Pick two or three TOMs measures you can deliver and put a number on each. Numbers beat slogans every time.
- Hire one person who has been long-term unemployed onto this contract within three months of mobilisation.
- Pay the real Living Wage Foundation rate to every cleaner working on this site, including agency cover.
- Donate one supervisor hour a week to a named local food bank or community group for the contract length.
- Spend at least 30% of consumables budget with SME suppliers within 20 miles of the site.
If you can't put a number on it, don't write it. Buyers score commitments, not intentions.
Why your first three bids will lose¶
Public buyers reward incumbents. Your first bid is up against firms that already work for the council, know the evaluator, and can quote previous contract numbers in their answers. You can't.
Treat the first three bids as paid training. Submit them on time. Get the feedback. Fix the worst answer for next time. The same evaluator will read the next bid you write to that same buyer.
When the buyer offers a debrief, ask for one. Most contractors don't. The debrief tells you which sections lost you marks and exactly how the winning bid framed them. It is the cheapest cleaning-tender education you'll ever buy.
What to actually do this week¶
You don't need a bid writer.
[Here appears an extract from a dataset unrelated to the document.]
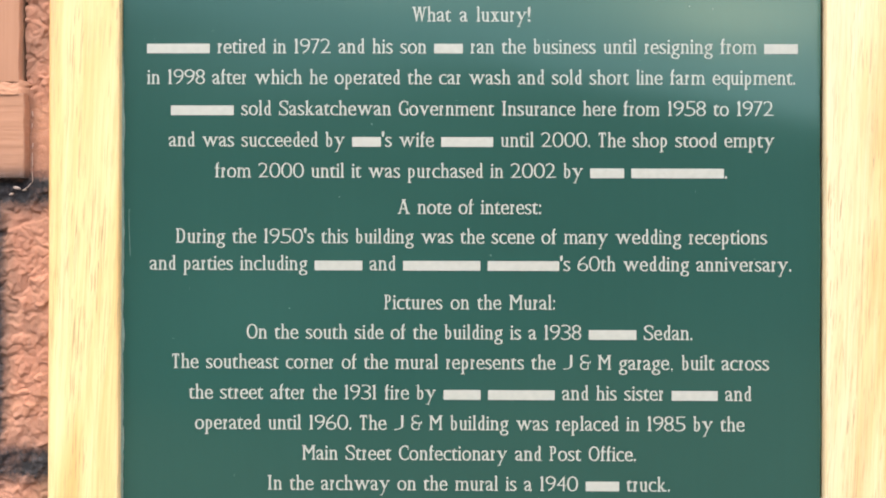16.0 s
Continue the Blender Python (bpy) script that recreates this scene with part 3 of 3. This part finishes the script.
    if ch == "S":
        slabs.append([(0.1, 0.15), (0.34, 0.15), (0.52, 1.0), (0.52, 2.3), (0.1, 2.3)])
    if ch in "ft":
        slabs.append([(-0.05, XH - HAIR), (ink + 0.1, XH - HAIR), (ink + 0.1, XH), (-0.05, XH)])
    if ch == "1":
        slabs.append([(shift - 0.6, CAP - 1.5), (shift, CAP - 1.1), (shift + 0.2, CAP), (shift - 0.1, CAP - 0.2)])
    if ch == "&":
        made = [(d, [(x * 0.84, y) for x, y in l]) for d, l in made]
        mid, e = CAP * 0.47, ink * 0.84
        slabs.append([(e * 0.5, mid - 0.3), (ink + 0.2, mid - 0.3), (ink + 0.2, mid + 0.3), (e * 0.5, mid + 0.3)])
        slabs.append([(ink - 1.1, mid - 0.3), (ink - 0.75, mid - 0.3), (e - 0.1, 1.6), (e - 0.9, 1.2)])
        slabs.append([(ink - 0.45, mid + 0.3), (ink + 0.2, mid + 0.3), (ink + 0.2, mid + 1.0), (ink - 0.1, mid + 1.0)])
    if ch == "é":
        made.append((0, [(ink * 0.45, XH + 1.0), (ink * 0.58, XH + 0.8), (ink * 1.32, XH + 2.8), (ink * 1.12, XH + 3.1)]))
    GLYPHS[ch] = made, slabs
    return GLYPHS[ch]


class Ink:
    """Collects flat printed shapes, a tenth of a millimetre proud of the sheet."""

    def __init__(self):
        self.verts, self.faces = [], []

    def shape(self, loops, proud):
        """One outer loop and its holes, in metres on the sheet."""
        first = len(self.verts)
        flat = [p for loop in loops for p in loop]
        for x, z in flat:
            self.verts.append((x, float(sheet_y(x, z)) - proud, z))
        for tri in tessellate_polygon([[Vector((x, z, 0)) for x, z in loop] for loop in loops]):
            a, b, c = (flat[k] for k in tri)
            turn = (b[0] - a[0]) * (c[1] - a[1]) - (b[1] - a[1]) * (c[0] - a[0])
            self.faces.append(tuple(first + k for k in (tri if turn > 0 else tri[::-1])))
        back = len(self.verts)
        for x, z in flat:
            self.verts.append((x, float(sheet_y(x, z)) + 0.0002, z))
        at = 0
        for loop in loops:
            n = len(loop)
            for k in range(n):
                a, b = at + k, at + (k + 1) % n
                self.faces.append((first + b, first + a, back + a, back + b))
            at += n

    def letter(self, ch, x, z, s, tall=None):
        t = tall or 1.0
        loops, slabs = glyph(ch)
        outers = [l for d, l in loops if d % 2 == 0]
        holes = [l for d, l in loops if d % 2 == 1]
        at = lambda l: [((x + a * s) * MM, (z + b * t) * MM) for a, b in l]
        for o in outers:
            ox = [p[0] for p in o]
            oy = [p[1] for p in o]
            mine = [h for h in holes if min(ox) < h[0][0] < max(ox) and min(oy) < h[0][1] < max(oy)]
            self.shape([at(o)] + [at(h) for h in mine], 0.00012)
        for l in slabs:
            self.shape([at(l)], 0.00010)

    def bar(self, x, z, w, h):
        self.shape([[(a * MM, b * MM) for a, b in ((x, z), (x + w, z), (x + w, z + h), (x, z + h))]], 0.00012)

    def done(self, name, label):
        return mesh_object(name, self.verts, self.faces, PRINT, sign, label)


def tokens(text):
    """Letters, and widths in braces for words that stand as plain bars."""
    out, k = [], 0
    while k < len(text):
        if text[k] == "{":
            end = text.index("}", k)
            out.append(float(text[k + 1 : end]))
            k = end
        else:
            out.append(text[k])
        k += 1
    return out


def text_line(text, z, x0, x1, s, tall=1.0, track=0.0, label="line of white serif lettering"):
    """A line of print from x0 to x1 on the base line z, in millimetres; what is left over goes into the spaces."""
    toks = tokens(text)
    wide = sum((t if isinstance(t, float) else ADVANCE[t]) * s + track for t in toks if t != " ") - (GAP * s + track)
    spaces = sum(t == " " for t in toks)
    gap = (x1 - x0 - wide) / max(spaces, 1)
    ink, x = Ink(), x0
    for t in toks:
        if t == " ":
            x += gap
        elif isinstance(t, float):
            ink.bar(x, z, t * s - GAP * s, XH * tall * 0.98)
            x += t * s + track
        else:
            ink.letter(t, x, z, s, tall)
            x += ADVANCE[t] * s + track
    return ink.done("text_line", label)


text_line("THE CHANGING FACE OF MAIN STREET", 1706.6, -125.6, 125.4, 1.30, 1.19, 1.02, "heading in white serif capitals")
text_line("{29.5} {26.5} built this building in 1932 following a fire which destroyed", 1683.0, -175.8, 175.0, 1.11)
text_line("many businesses in Richmound.  He called it the Dominion Café,", 1668.0, -152.3, 151.5, 1.11)
text_line("operating it until selling it in 1951 to {23.7} {20.3} and {15.6} {20.9}", 1651.4, -150.3, 148.9, 1.11)
text_line("as a party house. In about 1957 {20.9} Brothers ({34.3}, {34.2}", 1634.6, -156.9, 156.1, 1.11)
text_line("and {15.6}) moved their {21.2} {23.7} business here from the back", 1618.3, -149.1, 148.3, 1.11)
text_line("of their store across the street.  {34.3} left the", 1602.0, -116.7, 114.9, 1.11)
text_line("partnership of {20.9} brothers in 1959 and ran the {21.2} {23.7} business out of", 1585.2, -165.3, 163.7, 1.01)
text_line("the shop until 1964 when {20.9} Sales & Service became a {18.3} Dealership.", 1568.5, -160.8, 159.5, 1.01)
text_line("In 1967 new service facilities in the back featured a bay with a hoist.", 1551.9, -151.0, 149.7, 1.01)
text_line("What a luxury!", 1535.6, -32.4, 31.8, 1.01)
text_line("{34.3} retired in 1972 and his son {15.8} ran the business until resigning from {18.3}", 1518.3, -176.5, 176.2, 1.01)
text_line("in 1998 after which he operated the car wash and sold short line farm equipment.", 1501.6, -176.4, 175.0, 1.01)
text_line("{34.3} sold Saskatchewan Government Insurance here from 1958 to 1972", 1484.7, -163.4, 163.4, 1.01)
text_line("and was succeeded by {15.8}'s wife {28.3} until 2000. The shop stood empty", 1467.7, -164.5, 163.8, 1.01)
text_line("from 2000 until it was purchased in 2002 by {18.6} {49.9}.", 1450.9, -139.3, 138.3, 1.01)
text_line("A note of interest:", 1431.3, -40.0, 38.0, 1.01)
text_line("During the 1950's this building was the scene of many wedding receptions", 1415.3, -160.6, 159.9, 1.01)
text_line("and parties including {26.1} and {41.9} {38.8}'s 60th wedding anniversary.", 1400.6, -174.7, 173.1, 1.01)
text_line("Pictures on the Mural:", 1379.6, -47.2, 45.7, 1.01)
text_line("On the south side of the building is a 1938 {25.9} Sedan.", 1363.4, -121.9, 119.8, 1.01)
text_line("The southeast corner of the mural represents the J & M garage, built across", 1347.2, -162.9, 161.1, 1.01)
text_line("the street after the 1931 fire by {20.3} {36.1} and his sister {24.9} and", 1330.6, -153.2, 151.7, 1.01)
text_line("operated until 1960. The J & M building was replaced in 1985 by the", 1314.1, -149.9, 147.9, 1.01)
text_line("Main Street Confectionary and Post Office.", 1297.7, -91.5, 89.5, 1.01)
text_line("In the archway on the mural is a 1940 {18.3} truck.", 1281.3, -110.5, 107.9, 1.01)
text_line("Note {29.5} {26.5} on the mural. In the background is a 1936 {40.7}", 1265.0, -158.5, 156.2, 1.01)
text_line("and parked in front of {29.5}'s Cafe is a Model T truck.", 1248.9, -120.0, 117.6, 1.01)
text_line("The {21.2} {23.7} M Tractor depicts the dealership run out of the shop.", 1232.6, -148.8, 146.6, 1.01)
text_line("Homecoming Project 2007", 1216.1, -58.5, 56.9, 1.01)


def ornament(x, z, fx, fz):
    """Stepped corner lines round a small square; x, z is the outer corner, fx and fz point inwards."""
    ink, w = Ink(), 0.54

    def line(ax, az, bx, bz):
        d = Vector((bx - ax, bz - az))
        n = Vector((-d.y, d.x)).normalized() * w / 2
        d = d.normalized() * w / 2
        pts = [(ax - d.x + n.x, az - d.y + n.y), (ax - d.x - n.x, az - d.y - n.y), (bx + d.x - n.x, bz + d.y - n.y), (bx + d.x + n.x, bz + d.y + n.y)]
        pts = [((x + fx * a) * MM, (z + fz * b) * MM) for a, b in pts]
        ink.shape([pts], 0.00010 + 0.000004 * (len(ink.verts) // 8 % 12))

    line(0, 0, 39.2, 0)
    line(0, 0, 0, 39.2)
    for a, b in (((3.4, 3.4), (10.4, 3.4)), ((10.4, 3.4), (10.4, 10.4)), ((10.4, 10.4), (3.4, 10.4)), ((3.4, 10.4), (3.4, 3.4))):
        line(*a, *b)
    line(6.9, 0, 6.9, 3.4)
    line(0, 6.7, 3.4, 6.7)
    for d, start, end in ((3.3, 12.0, 34.4), (6.5, 10.6, 27.7), (9.6, 10.4, 20.8)):
        line(start, d, end, d)
        line(end, d, end + 0.9, d - 2.2)
        line(end + 0.9, d - 2.2, end + 2.6, d - 3.1)
        line(d, start, d, end)
        line(d, end, d - 2.2, end + 0.9)
        line(d - 2.2, end + 0.9, d - 3.1, end + 2.6)
    return ink.done("corner_ornament", "stepped white line ornament")


ornament(-183.0, 1205.0, 1, 1)
ornament(183.0, 1205.0, -1, 1)
ornament(-182.4, 1728.6, 1, -1)
ornament(182.4, 1728.6, -1, -1)


def film_edge():
    """A ragged pale edge of backing film that shows along one side of the sheet."""
    verts, faces, n = [], [], 150
    for k in range(n + 1):
        z = 1.245 + 0.275 * k / n
        w = 0.0006 + 0.0011 * max(0.0, noise.noise((z * 70, 3, 0)) + 0.25) + 0.0005 * noise.noise((z * 320, 8, 0))
        w = max(0.0002, w) * min(1.0, k / 8, (n - k) / 8)
        verts += [(LEFT - 0.0002, -0.0004, z), (LEFT + 0.0003 + w, -0.0003, z), (LEFT + 0.0003 + w, 0.001, z), (LEFT - 0.0002, 0.001, z)]
    for k in range(n):
        for j in range(4):
            a, b = 4 * k + j, 4 * k + (j + 1) % 4
            faces.append((a, b, b + 4, a + 4))
    mesh_object("film_edge", verts, faces, FLAKE, sign, "ragged pale film edge")


def specks():
    """Fine dust and scratches on the sheet."""
    rng, ink = random.Random(5), Ink()
    for k in range(70):
        x, z = rng.uniform(-0.186, 0.186), rng.uniform(1.206, 1.728)
        r = rng.uniform(0.00014, 0.00042)
        pts = [(x + r * rng.uniform(0.5, 1.3) * math.cos(a), z + r * rng.uniform(0.5, 1.3) * math.sin(a)) for a in (0, 1.0, 2.1, 3.1, 4.2, 5.2)]
        ink.shape([pts], 0.00006)
    for k in range(16):
        b = 1.408 + 0.0016 * k
        a = -0.1858 + 0.0006 * noise.noise((b * 60, 1, 1)) - 0.00002 * k
        w = 0.00016 + 0.00010 * noise.noise((b * 300, 2, 2))
        ink.shape([[(a, b), (a + w, b), (a + w, b + 0.0015), (a, b + 0.0015)]], 0.00006)
    ob = mesh_object("dust_speck", ink.verts, ink.faces, FLAKE, sign, "pale dust specks")
    tagged(ob, kind="stuff")


def splinter():
    """A sliver of wood that hangs from a lower corner of the frame."""
    x, z = LEFT - RAIL, LOW - RAIL
    verts = [(x + 0.0004, -0.0006, z + 0.006), (x + 0.0042, -0.0010, z + 0.0012), (x + 0.0012, 0.0016, z - 0.0035), (x - 0.0016, 0.0022, z - 0.0088), (x - 0.0004, 0.0030, z - 0.002)]
    ob = mesh_object("splinter", verts, [(0, 2, 1), (0, 3, 2), (0, 4, 3), (1, 2, 4), (2, 3, 4), (0, 1, 4)], WOOD_WARM, sign, "torn sliver of wood")
    ob.color = (0.62, 0.50, 0.36, 0.5)


tick = Ink()
tick.bar(-166.6, 1202.2, 0.35, 1.1)
tick.bar(-165.8, 1202.2, 0.35, 1.1)
tick.done("maker_mark", "tiny printed mark")
film_edge()
specks()
splinter()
You need to bid less and bid better.
Pick one council inside an hour's drive. Set up email alerts on Contracts Finder for cleaning notices in that authority. Watch them for six months. Bid the third or fourth one that matches your scope. That's the formula.
Sources
- Procurement Act 2023 (full text on legislation.gov.uk) · Live since 24 February 2025
- Procurement Policy Notes (Cabinet Office collection) · PPN 03/23 (SQ), PPN 03/24 (CAS), PPN 002 (Social Value)
- Contracts Finder · Free portal for English public-sector tenders over £12,000
- Find a Tender Service · High-value portal for tenders over £139,688 incl. VAT
- Safety Schemes in Procurement (SSIP) · Member schemes and the Deem to Satisfy passport rule
FAQs
Frequently asked questions
- No. BSI withdrew PAS 91 in April 2023. Most public buyers now use the Standard Selection Questionnaire (SQ) under PPN 03/23 instead. You'll still see PAS 91 attached to some older council tender packs because buyers are allowed to keep using it. Read the buyer's cover instructions and answer the version they actually ask for, not the one a competitor sent last year.
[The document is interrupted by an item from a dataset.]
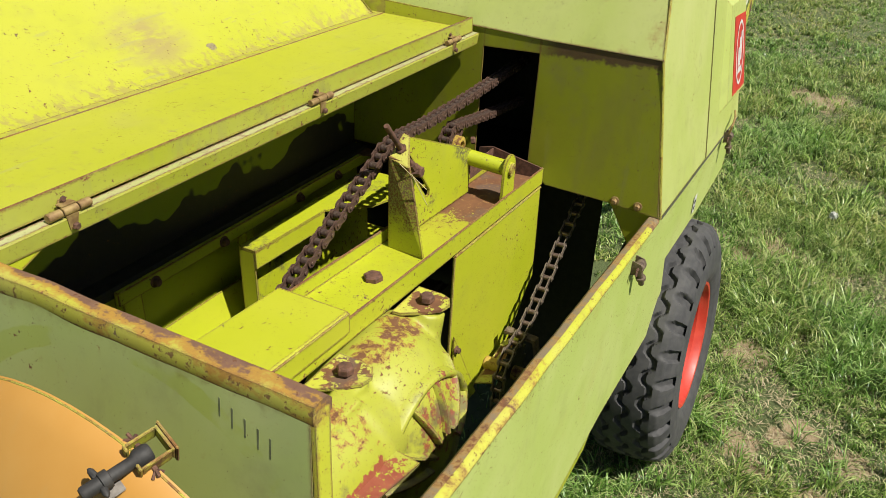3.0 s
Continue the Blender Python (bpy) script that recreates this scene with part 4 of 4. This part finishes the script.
def build_feed_sprocket():
    bm = bmesh.new()
    pts = []
    for k in range(14):
        a = 2 * math.pi * k / 14
        for da, r in ((-0.15, 0.074), (-0.05, 0.090), (0.05, 0.090), (0.15, 0.074)):
            pts.append((FC[0] + r * math.cos(a + da), FY - 0.006, FC[2] + r * math.sin(a + da)))
    prism(bm, pts, (0, 0.012, 0))
    part("toothed_disc", bm, M_DARK, feed_sprocket)
    bm = bmesh.new()
    tube(bm, (FC[0], FY - 0.040, FC[2]), (FC[0], 1.742, FC[2]), 0.020, 18)
    shaft = part("shaft", bm, M_RUSTY, feed_sprocket, "rust-flecked yellow shaft", smooth=40)
    bm = bmesh.new()
    hexbolt(bm, (FC[0], FY - 0.040, FC[2]), (0, -1, 0), 0.014, 0.012, 0.019)
    part("bolt", bm, M_RUST, shaft, smooth=30)


build_feed_sprocket()

sprocket = thing("sprocket", SC, "small rusty sprocket with a yellow hub", "sprocket")


def build_sprocket():
    bm = bmesh.new()
    pts = []
    for k in range(12):
        a = 2 * math.pi * k / 12
        for da, r in ((-0.17, 0.040), (-0.05, 0.053), (0.05, 0.053), (0.17, 0.040)):
            pts.append((SC[0] + r * math.cos(a + da), CY - 0.006, SC[2] + r * math.sin(a + da)))
    prism(bm, pts, (0, 0.012, 0))
    part("toothed_disc", bm, M_RUST, sprocket)
    bm = bmesh.new()
    lathe(bm, (SC[0], CY - 0.006, SC[2]), (0, -1, 0), [(0, 0.026), (0.018, 0.026), (0.020, 0.022), (0.021, 0.014), (0.012, 0.012)], 24)
    hub = part("hub", bm, M_RUSTY, sprocket, "yellow painted hub", smooth=40)
    bm = bmesh.new()
    hexbolt(bm, (SC[0] + 0.062, CY - 0.02, SC[2] - 0.005), (0.3, -1, 0.2), 0.010, 0.010, 0.0)
    part("bolt", bm, M_RUST, hub, smooth=30)


build_sprocket()


# ---- hinges, bolts and latches ----
def build_hinge(x):
    h = thing("lid_hinge", (x, 1.96, 1.47), "small tarnished brown butt hinge with bolts", "hinge", "hinges of the lid")
    for k, (x0, x1) in enumerate(((-0.036, -0.014), (-0.012, 0.012), (0.014, 0.034))):
        bm = bmesh.new()
        tube(bm, (x + x0, 1.9665, 1.4835), (x + x1, 1.9665, 1.4835), 0.0066, 14)
        part("knuckle", bm, M_BRASS, h, smooth=40)
    bm = bmesh.new()
    prism(bm, [(x - 0.010, 1.9615, 1.478), (x + 0.010, 1.9615, 1.478), (x + 0.006, 1.9640, 1.455), (x - 0.006, 1.9640, 1.455)], (0, 0.0025, 0))
    prism(bm, [(x - 0.012, 1.9785, 1.480), (x + 0.012, 1.9785, 1.480), (x + 0.005, 1.9790, 1.497), (x - 0.005, 1.9790, 1.497)], (0, 0.0025, 0))
    box(bm, x - 0.012, x + 0.012, 1.966, 1.979, 1.4905, 1.4925, 0.0005)
    part("leaf", bm, M_BRASS, h)
    bm = bmesh.new()
    hexbolt(bm, (x, 1.9625, 1.461), (0, -1, -0.1), 0.006, 0.004, 0.0)
    part("bolt", bm, M_RUST, h, smooth=30)
    bm = bmesh.new()
    hexbolt(bm, (x, 1.979, 1.497), (0, -1, 0.1), 0.005, 0.001, 0.0)
    part("bolt", bm, M_RUST, h, smooth=30)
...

- A safe floor is £10m employer's liability and £5m public liability. Some larger NHS or local-authority contracts ask for £10m public liability. Your employer's liability minimum is set by law if you employ anyone. Always check the Instructions to Bidders document for the exact figure on the contract you're chasing before you upgrade your cover.
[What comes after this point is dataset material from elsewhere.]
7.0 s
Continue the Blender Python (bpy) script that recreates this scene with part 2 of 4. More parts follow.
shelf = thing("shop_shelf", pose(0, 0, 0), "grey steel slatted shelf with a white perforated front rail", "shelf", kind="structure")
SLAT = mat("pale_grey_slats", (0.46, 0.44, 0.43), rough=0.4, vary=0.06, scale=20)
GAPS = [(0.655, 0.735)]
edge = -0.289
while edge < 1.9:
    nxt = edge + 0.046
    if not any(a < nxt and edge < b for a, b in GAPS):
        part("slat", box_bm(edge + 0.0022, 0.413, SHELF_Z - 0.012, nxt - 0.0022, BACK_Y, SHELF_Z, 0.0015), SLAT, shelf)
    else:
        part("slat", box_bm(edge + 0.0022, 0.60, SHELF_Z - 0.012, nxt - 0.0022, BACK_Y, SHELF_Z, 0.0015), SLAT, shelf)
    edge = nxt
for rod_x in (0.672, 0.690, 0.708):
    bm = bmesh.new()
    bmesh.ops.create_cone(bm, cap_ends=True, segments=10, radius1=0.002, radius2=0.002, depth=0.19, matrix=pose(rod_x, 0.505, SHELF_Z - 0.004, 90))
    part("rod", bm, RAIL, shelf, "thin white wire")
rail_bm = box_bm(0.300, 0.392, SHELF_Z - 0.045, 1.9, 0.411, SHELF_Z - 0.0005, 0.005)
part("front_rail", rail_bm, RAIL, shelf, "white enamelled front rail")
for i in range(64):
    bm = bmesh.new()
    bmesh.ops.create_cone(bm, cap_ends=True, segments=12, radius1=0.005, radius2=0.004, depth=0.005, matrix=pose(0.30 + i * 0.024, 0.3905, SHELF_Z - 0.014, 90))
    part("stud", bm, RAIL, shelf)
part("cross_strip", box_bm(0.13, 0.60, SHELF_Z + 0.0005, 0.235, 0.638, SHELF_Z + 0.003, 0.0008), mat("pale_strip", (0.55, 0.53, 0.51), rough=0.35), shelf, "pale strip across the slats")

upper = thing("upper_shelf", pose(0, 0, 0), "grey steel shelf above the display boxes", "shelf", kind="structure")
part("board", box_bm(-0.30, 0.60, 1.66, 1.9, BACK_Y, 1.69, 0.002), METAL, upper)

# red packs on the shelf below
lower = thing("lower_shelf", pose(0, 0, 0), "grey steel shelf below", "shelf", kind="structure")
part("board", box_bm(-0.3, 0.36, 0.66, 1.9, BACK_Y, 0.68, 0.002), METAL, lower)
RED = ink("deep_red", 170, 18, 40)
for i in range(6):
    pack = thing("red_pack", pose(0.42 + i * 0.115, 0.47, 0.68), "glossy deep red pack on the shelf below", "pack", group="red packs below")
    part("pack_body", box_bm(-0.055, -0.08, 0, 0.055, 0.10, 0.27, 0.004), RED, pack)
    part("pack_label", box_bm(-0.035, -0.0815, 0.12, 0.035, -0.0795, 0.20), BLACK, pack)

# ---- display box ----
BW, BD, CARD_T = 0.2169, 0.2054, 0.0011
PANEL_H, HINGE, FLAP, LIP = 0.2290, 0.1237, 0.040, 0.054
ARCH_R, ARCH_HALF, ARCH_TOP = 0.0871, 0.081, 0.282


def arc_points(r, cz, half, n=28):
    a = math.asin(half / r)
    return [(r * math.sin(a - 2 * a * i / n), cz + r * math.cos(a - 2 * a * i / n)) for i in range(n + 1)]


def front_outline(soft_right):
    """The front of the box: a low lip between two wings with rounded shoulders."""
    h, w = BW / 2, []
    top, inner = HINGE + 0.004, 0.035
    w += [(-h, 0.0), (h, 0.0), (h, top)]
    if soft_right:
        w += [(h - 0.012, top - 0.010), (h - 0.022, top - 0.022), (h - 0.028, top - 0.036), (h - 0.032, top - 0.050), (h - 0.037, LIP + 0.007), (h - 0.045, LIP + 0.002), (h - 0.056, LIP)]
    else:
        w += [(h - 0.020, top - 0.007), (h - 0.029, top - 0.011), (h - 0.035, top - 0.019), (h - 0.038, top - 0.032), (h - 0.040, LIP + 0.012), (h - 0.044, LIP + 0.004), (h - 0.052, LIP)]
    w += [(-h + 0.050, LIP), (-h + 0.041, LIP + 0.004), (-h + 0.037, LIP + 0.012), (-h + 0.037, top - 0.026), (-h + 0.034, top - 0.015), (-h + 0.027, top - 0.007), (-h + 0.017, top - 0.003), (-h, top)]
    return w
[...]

- Not always, but you usually need at least one SSIP accreditation. CHAS, SMAS, SafeContractor and Constructionline all sit under the SSIP umbrella and recognise each other through Deem to Satisfy. Hold one and you can passport into another for a small fee if a buyer demands that scheme. The Common Assessment Standard (CHAS Elite or Worksafe Pro) is only formally required for public-sector projects above £5m.
- A weekend if your compliance pack is ready. Three weeks if it isn't. Most of the time isn't writing answers. It's hunting for old insurance certificates, rewriting your H&S policy, and chasing referees. Build the pack once and the second bid takes a fraction of the time.
- Probably not. Every public-sector cleaning notice has to appear on Contracts Finder or Find a Tender by law. Trustpilot reviews of paid aggregators flag steep price hikes, recurring monthly subscription traps, and slow verification cycles measured in working days. For a small UK cleaner the free portals plus saved-search email alerts are usually enough.
- TUPE protects staff who already clean a building when the contract changes hands. The new contractor inherits them on existing pay and terms. On almost every council and NHS cleaning re-tender, TUPE applies. Ask for the TUPE list early. If the list shows 40 staff and you employ 8, the contract probably isn't a fit even if the value looks right.